Le lecteur accompagne l’errance d’un personnage perdu dans un environnement qui lui est étranger. Il s’agit ici peut-être d’un migrant fraîchement débarqué sur la côte italienne. Le récit ne confirmera pas cette sensation mais on y vit une étrangeté semblable à celle du récit minutieux de Robert Walser, la Promenade. Le personnage principal apparaît en silhouette. Personne ne le voit vraiment – contrairement aux autres personnages rencontrés et aux lieux parcourus qui présentent une caractérisation parfois quasi photographique.
De la sorte, Corso à contre-main se présente comme un cortège de carnaval qu’on prendrait à contre-sens. Surprenant et déstabilisant, avec la conscience de ne pas être à sa place. En espagnol, corso a contramano désigne aussi le fou, ou celui qui est perçu comme tel, celui qui prend à revers le chemin attendu, malgré tous les avertissements. Le personnage du récit incarne cette figure du fou. Il porte une attention inadaptée à son environnement. Tout y devient signifiant et y est pris au pied de la lettre. Là apparaît ainsi une forme de glossolalie. L’italien, langue étrangère de son environnement immédiat, est compris comme une suite de quolibets à son égard. Il tente de supporter cette langue et ce monde qui ne semblent pas vouloir de lui tout en continuant à avancer droit devant lui.

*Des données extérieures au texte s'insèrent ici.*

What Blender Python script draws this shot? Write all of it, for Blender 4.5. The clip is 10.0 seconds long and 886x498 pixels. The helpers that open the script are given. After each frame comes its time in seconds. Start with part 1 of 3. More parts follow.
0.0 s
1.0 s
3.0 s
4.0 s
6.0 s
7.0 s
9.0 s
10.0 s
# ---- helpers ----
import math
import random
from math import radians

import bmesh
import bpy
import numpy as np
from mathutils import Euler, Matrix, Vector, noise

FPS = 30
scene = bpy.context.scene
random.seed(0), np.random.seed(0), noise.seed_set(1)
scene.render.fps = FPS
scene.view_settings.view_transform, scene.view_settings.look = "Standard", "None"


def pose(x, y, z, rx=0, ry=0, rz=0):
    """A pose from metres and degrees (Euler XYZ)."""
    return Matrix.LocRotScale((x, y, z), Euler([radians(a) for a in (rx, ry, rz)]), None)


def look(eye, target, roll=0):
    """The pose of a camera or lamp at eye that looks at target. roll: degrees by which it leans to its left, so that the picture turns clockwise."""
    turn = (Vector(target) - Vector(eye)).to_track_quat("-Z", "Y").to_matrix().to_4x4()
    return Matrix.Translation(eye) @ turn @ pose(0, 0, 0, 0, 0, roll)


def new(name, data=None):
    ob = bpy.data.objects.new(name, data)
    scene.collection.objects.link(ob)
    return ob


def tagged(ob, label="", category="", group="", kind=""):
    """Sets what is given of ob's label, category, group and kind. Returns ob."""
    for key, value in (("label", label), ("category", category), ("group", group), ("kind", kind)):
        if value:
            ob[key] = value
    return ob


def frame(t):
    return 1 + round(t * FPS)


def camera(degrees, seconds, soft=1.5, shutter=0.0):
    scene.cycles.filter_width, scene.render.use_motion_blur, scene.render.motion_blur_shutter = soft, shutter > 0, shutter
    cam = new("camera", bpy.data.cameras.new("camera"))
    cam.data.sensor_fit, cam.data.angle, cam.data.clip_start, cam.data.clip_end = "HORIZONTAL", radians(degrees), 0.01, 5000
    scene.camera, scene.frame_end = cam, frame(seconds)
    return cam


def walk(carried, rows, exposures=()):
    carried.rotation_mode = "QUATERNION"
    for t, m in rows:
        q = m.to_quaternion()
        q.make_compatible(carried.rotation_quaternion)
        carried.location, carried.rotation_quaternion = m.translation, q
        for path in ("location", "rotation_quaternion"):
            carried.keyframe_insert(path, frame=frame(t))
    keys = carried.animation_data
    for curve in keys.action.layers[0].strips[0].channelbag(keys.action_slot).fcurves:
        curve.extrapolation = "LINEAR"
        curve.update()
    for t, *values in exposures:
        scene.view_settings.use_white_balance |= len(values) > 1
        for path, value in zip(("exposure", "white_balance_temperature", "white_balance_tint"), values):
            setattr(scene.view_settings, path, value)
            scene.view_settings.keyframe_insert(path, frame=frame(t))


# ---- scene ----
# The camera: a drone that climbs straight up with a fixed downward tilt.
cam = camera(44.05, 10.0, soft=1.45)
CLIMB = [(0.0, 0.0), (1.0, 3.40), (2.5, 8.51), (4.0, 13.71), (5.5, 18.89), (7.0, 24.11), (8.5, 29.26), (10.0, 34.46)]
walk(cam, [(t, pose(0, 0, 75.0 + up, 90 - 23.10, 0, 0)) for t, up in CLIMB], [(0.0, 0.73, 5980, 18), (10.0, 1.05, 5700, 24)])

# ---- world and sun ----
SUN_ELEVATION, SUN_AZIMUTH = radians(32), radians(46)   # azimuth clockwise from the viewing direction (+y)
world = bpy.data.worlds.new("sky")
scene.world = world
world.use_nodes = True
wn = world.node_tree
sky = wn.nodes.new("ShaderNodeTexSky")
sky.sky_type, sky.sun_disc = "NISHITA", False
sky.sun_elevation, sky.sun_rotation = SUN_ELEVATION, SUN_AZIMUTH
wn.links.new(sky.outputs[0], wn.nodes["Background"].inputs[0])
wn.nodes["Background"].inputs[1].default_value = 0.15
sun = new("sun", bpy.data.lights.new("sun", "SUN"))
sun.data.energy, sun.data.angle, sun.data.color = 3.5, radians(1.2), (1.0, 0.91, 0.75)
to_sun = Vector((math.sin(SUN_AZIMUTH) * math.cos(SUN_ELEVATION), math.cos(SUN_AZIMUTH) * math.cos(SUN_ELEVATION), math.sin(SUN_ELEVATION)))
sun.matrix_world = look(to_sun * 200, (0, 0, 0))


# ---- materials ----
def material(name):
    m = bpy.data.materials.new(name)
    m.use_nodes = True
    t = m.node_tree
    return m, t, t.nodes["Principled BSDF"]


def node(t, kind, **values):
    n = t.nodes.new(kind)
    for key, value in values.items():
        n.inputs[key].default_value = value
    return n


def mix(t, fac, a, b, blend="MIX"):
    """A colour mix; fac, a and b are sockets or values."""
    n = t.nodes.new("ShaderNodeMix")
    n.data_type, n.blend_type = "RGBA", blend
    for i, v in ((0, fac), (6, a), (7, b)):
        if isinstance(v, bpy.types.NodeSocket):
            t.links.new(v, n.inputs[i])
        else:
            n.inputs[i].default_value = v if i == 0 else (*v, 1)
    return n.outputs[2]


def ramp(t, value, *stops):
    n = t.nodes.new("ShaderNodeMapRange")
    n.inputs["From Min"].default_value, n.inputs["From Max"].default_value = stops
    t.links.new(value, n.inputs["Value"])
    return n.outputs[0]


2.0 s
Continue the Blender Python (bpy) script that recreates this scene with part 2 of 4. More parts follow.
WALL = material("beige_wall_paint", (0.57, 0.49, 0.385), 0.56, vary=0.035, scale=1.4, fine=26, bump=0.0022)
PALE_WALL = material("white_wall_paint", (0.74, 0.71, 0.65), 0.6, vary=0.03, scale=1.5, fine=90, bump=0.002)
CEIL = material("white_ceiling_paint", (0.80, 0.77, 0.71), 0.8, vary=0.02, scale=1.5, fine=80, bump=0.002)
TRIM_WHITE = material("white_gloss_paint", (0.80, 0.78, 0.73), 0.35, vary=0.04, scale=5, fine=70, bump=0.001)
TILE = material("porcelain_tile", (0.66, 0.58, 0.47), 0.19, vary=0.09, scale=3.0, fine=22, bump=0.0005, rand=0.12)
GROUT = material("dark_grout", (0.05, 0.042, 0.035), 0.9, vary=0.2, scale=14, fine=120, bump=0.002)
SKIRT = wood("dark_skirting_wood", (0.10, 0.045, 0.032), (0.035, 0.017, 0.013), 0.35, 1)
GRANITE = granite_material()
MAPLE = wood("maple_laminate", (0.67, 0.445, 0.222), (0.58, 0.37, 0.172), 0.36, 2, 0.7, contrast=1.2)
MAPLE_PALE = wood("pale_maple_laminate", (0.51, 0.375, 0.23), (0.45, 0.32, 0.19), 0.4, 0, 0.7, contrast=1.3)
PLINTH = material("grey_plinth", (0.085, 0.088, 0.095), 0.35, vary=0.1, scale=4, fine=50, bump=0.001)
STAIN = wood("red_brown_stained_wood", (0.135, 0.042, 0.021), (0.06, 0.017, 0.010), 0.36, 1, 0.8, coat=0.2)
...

Olivier Spinewine est enseignant, auteur et éditeur. Né en 1977, formé à l’ULB en philologie romane, il suit dans un second temps un cursus en bande dessinée à l’ESA Saint-Luc. Il a aussi fondé la maison d’édition Lustre, dédiée à la publication de livres de dessins d’artistes. Aujourd’hui, il est enseignant à l’ERG et à l’ESA Saint-Luc. Auteur de plusieurs ouvrages de bande dessinée ou de dessins d’artiste (tels Clair Soleil, La Cinquième Couche), il a aussi créé le projet photographique Villevue avec l’artiste Jiacinto Branducci.